Some of those values have been inherited from its early leaders, like Marie-Therèse Maurette, Ecolint’s director during the Second World War, who clandestinely brought Jewish refugees to the school and offered them free education, which prompted financial difficulties for the school.
“The school basically went bankrupt, and teachers were not earning their salaries before Arthur Sweetser (an American Ecolint founder) was able to stump up the cash more than once.” Sweetser had acted as a key fundraiser, bringing in support from US industrialist families, including the Rockefellers.
By the 1960s, the international community in Geneva had grown sharply with the arrival of global companies. For decades, the school had committed to prepare students for Swiss, US, British and French university entry exams, but the rising student population put logistical as well as financial strains on the tutoring. Over several years, a group of Ecolint teachers developed the International Baccalaureate (IB) programme, which was launched in 1968.
The IB diploma programme is now taught in over 140 countries, allowing students to integrate universities worldwide after high school graduation.
Ecolint’s newest sports centre, completed in 2023, at the Grande Boissière campus in Geneva. (Geneva Solutions/Paula Dupraz-Dobias)
Integration in Geneva
Also rising from the International School of Geneva was the Student League of Nations, now known as the Model UN. Started in 1953, students learn to draft and debate resolutions, similar to UN bodies.
“They learn about UN-style diplomacy and are doing it in one of the rooms at the UN for two days every year,” Hughes explained.
On the school’s three campuses located across Geneva and Vaud, the student population, now numbering roughly 4,500 from 143 nationalities, regularly hear guest speakers from UN organisations. Tatiana Volovaya, UN director general in Geneva, WHO chief Tedros Adhamon Ghebreyesus and the director general of the World Trade Organization, Ngozi Okonjo-Iweala have recently spoken to classes.
Unlike the United Nations International School in New York, created in the late 1940s by parents working at the new UN headquarters and with which the IB programme was coordinated, Ecolint is not a formal UN school.
Conrad Hughes, director of the International School of Geneva, in his office, 5 June 2024 (Geneva Solutions/Paula Dupraz-Dobias)
Meanwhile, Ecolint – where a third of students are linked to international organisations and another third are from families stationed in Geneva with global companies – has at times been criticised by locals for being removed from the local community and even elitist.
Hughes said sports competitions and social and environmental projects in the community and a new programme that will teach Swiss history, politics and geography, should help foment integration. He said that international schools generally had to work harder than national schools “to make the whole community aware of the need to learn to live together in an interculturally symbiotic reality”.
The school director also pointed out that the annual tuition, which ranges between CHF 25,000 and 35,000, was not the highest in Geneva. Ecolint, he assured, is committed to making the school as affordable as possible for parents.
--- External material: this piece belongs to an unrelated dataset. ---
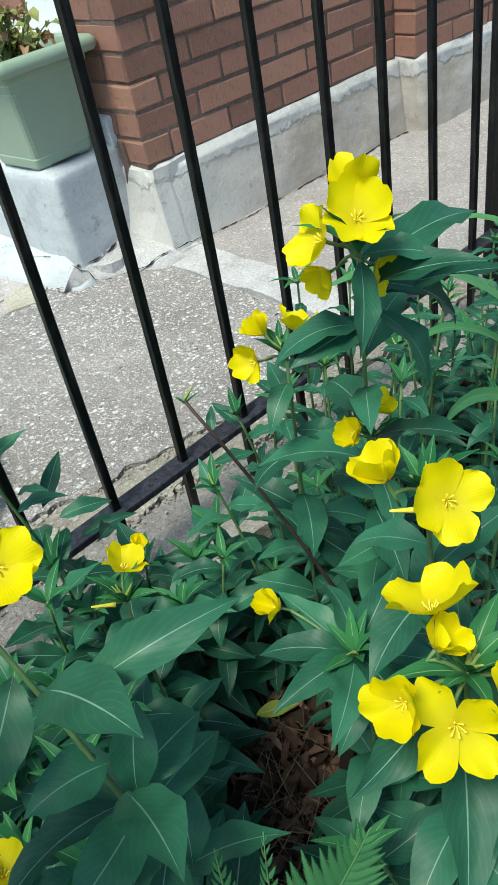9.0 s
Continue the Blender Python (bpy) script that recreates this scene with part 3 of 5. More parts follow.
def sloped(bm):
    """Lean the front of a plinth outwards towards the ground."""
    for v in bm.verts:
        if v.co.y < 1.0:
            v.co.y -= 0.022 * max(0.0, 1 - max(0.0, v.co.z) / 0.2)
    return bm


part("plinth", sloped(rough_box(1.300, 0.874, -0.08, 2.37, 1.2, BASE_Z, 0.020, 0.010, 24)), M_PLINTH, house, None, "cream stucco plinth with flaking white paint")
part("plinth", sloped(rough_box(2.355, 0.80, -0.08, 3.7, 1.2, BASE_Z + 0.006, 0.020, 0.010, 24)), M_PLINTH, house, None, "cream stucco plinth with flaking white paint")
part("mortar", box_bm(WALL_X + 0.003, WALL_Y + 0.0035, BASE_Z - 0.02, 2.37, 1.085, 2.8), M_MORTAR, house)
part("mortar", box_bm(2.365, WALL_Y - 0.0715, BASE_Z - 0.01, 3.7, 1.085, 2.8), M_MORTAR, house)
part("mortar", box_bm(1.86, 2.17, 0.3, 2.2, 4.4, 2.8), M_MORTAR, house)
tagged(part("door_1", box_bm(1.80, 1.09, 0.44, 1.9, 2.16, 2.5, 0.006), M_WHITE, None), "white painted door frame above the steps", "door", kind="structure")


def brick_mesh(name, lx, ly, lz, seed):
    r = random.Random(seed)
    bm = box_bm(-lx / 2, -ly / 2, -lz / 2, lx / 2, ly / 2, lz / 2, 0.0045, 1)
    for v in bm.verts:
        v.co += Vector((r.uniform(-1, 1), r.uniform(-1, 1), r.uniform(-1, 1))) * 0.0022
    me = bpy.data.meshes.new(name)
    bm.to_mesh(me)
    bm.free()
    me.materials.append(M_BRICK)
    return me


BRICKS = [brick_mesh("brick", BRICK_L, 0.09, BRICK_H, s) for s in range(4)]
HALVES = [brick_mesh("brick", 0.092, 0.09, BRICK_H, s + 10) for s in range(3)]


def lay(me, x, y, z, turn=0.0):
    part("brick", me, None, house, Matrix.Translation((x + rng.uniform(-.001, .001), y + rng.uniform(-.0015, .0015), z)) @ pose(0, 0, 0, rng.uniform(-.4, .4), rng.uniform(-.4, .4), turn + rng.uniform(-.4, .4)))


def brick_face(x0, x1, y, courses, first_half):
    """Bricks of a wall that faces -y, from its corner at x0; each second course begins with a brick that runs back."""
    for c in range(courses):
        z = BASE_Z + COURSE * c + BRICK_H / 2 + 0.003
        x = x0
        if (c % 2 == 0) == first_half:
            lay(rng.choice(BRICKS), x + 0.045, y + BRICK_L / 2, z, 90)
            x += 0.09 + JOINT
        else:
            lay(rng.choice(HALVES), x + 0.045, y + 0.09 + JOINT + 0.046, z, 90)
        while x < x1 - 0.05:
            short = x + BRICK_L > x1 + 0.02
            lx = 0.092 if short else BRICK_L
            lay(rng.choice(HALVES if short else BRICKS), x + lx / 2, y + 0.045, z)
            x += lx + JOINT


def brick_side(y0, y1, x, courses, base):
    """Bricks of a wall that faces -x."""
    for c in range(courses):
        y = y0 + (0.106 if c % 2 else 0)
        while y < y1:
            lay(rng.choice(BRICKS), x + 0.045, y + BRICK_L / 2, base + COURSE * c + BRICK_H / 2, 90)
            y += BRICK_L + JOINT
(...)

A handful of fellowships are provided to refugees from conflict areas while financial aid is also offered to parents upon request.
But with international organisations currently subsidising roughly 70 per cent of tuition at the school, Geneva Solutions asked whether the school was concerned about future attendance amid the effects of the UN liquidity crisis in full view at the Palais des Nations.
“Is it top on our list of concerns? No,” Hughes replied. But, “anything that is going to hurt those organisations – be it fiscal, political reputational – will affect us”.